The next day we woke up and knew we had to get out of the hostel by noon. We showered quickly in the very economical bathroom/shower room. Basically there is one 4 foot by 6 foot room for taking a dump and for showering. You just close the toilet and turn on the faucet directly above the toilet to take advantage of the multi use facility as you get clean in the same place where some of the most dirty deeds are done. I guess that's some sort of ying and yang balance for you.

We headed out to a Taoist Temple that morning and checked out the architecture and the main prayer room as we tried our best to keep the smoke out our eyes. I guess the thing to do here is somewhat like the candles that people light in Catholic churches. Except that in the Taoist Temple they light packs of wooden sticks and walk around with the smoke filling the air. It was kind of cool to see until your eyes started watering and your nose was full of smoke. This particular temple was in honor of a sheperd that had been known to heal people a long time ago. He died and when he came back he had healing powers that everyone pursued him for. Sounds like another story I know. Ryan and I wondered whether the people actually thought this sheperd historically existed or whether is was a tradition and less of a historical thing like Christians believe the historical Jesus did. We never found out for sure.

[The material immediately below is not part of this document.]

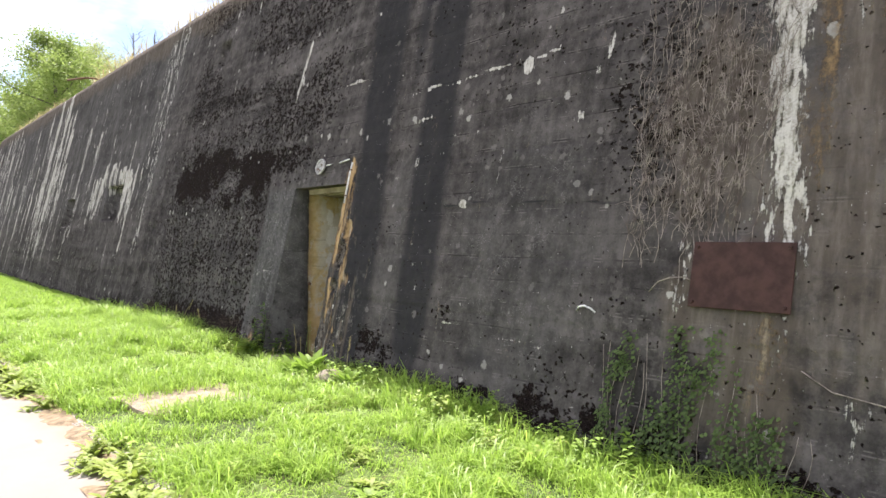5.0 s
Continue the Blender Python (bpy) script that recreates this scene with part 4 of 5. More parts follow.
def verge(n, y0, y1, x0=2.19, x1=4.95, power=1.0):
    x, y = x0 + (x1 - x0) * rs.rand(n), y0 + (y1 - y0) * rs.rand(n) ** power
    ok = ~on_slab(x, y) & ~((x > 4.62) & (y > 13.85) & (y < 14.75)) & (x < face_x(ground_z(x, y)) - 0.01)
    ok &= rs.rand(n) < 0.35 + 1.1 * fbm(x * 1.6, y * 1.6)
    return x[ok], y[ok]


x, y = verge(290000, 1.2, 22.0)
tuft_h = sstep(fbm(x * 3.4 + 2, y * 3.4 + 7, 3), 0.30, 0.72)
sward = sstep(fbm(x * 0.8 + 7, y * 0.8, 2), 0.25, 0.75)
ok = rs.rand(len(x)) < 0.35 + 0.65 * sstep(tuft_h, 0.1, 0.5)
x, y, tuft_h, sward = x[ok], y[ok], tuft_h[ok], sward[ok]
h = (0.045 + 0.14 * rs.rand(len(x)) ** 1.5) * (0.30 + 0.95 * tuft_h) * (0.75 + 0.6 * sward) * (1 + 0.45 * sstep(x, 4.3, 4.7) + 0.3 * sstep(y, 14.5, 17) * sstep(x, 4.0, 4.5))
thing("verge_grass", "sunlit bright green grass verge beside the wall", "grass", kind="stuff",
      data=blades("verge_grass", x, y, ground_z(x, y) - 0.005, h, 0.004 + 0.009 * rs.rand(len(x)) ** 2, 1.35, M_GRASS, 2))
x, y = verge(90000, 22.0, 46.0)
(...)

We came back to the hostel and packed our crap up and I got a quick skype call in to my family back in Atlanta. Then we jumped over to the benefits of Ryan's reward points and plopped ourselves down in the Grand Hyatt- holy smokes, no multi-use toilet showers here! It was probably the nicest hotel I've ever been in. The hostess showed us to our room and opened our curtains for us if that's any indication.

I basically went to sleep at that point because I was dead. It was around 5pm. Ryan went out to see the Peak view that I'd done earlier and when he came back he also crashed. I logged some serious hours as Kicker would say and woke up at 6 am the next day. I needed it.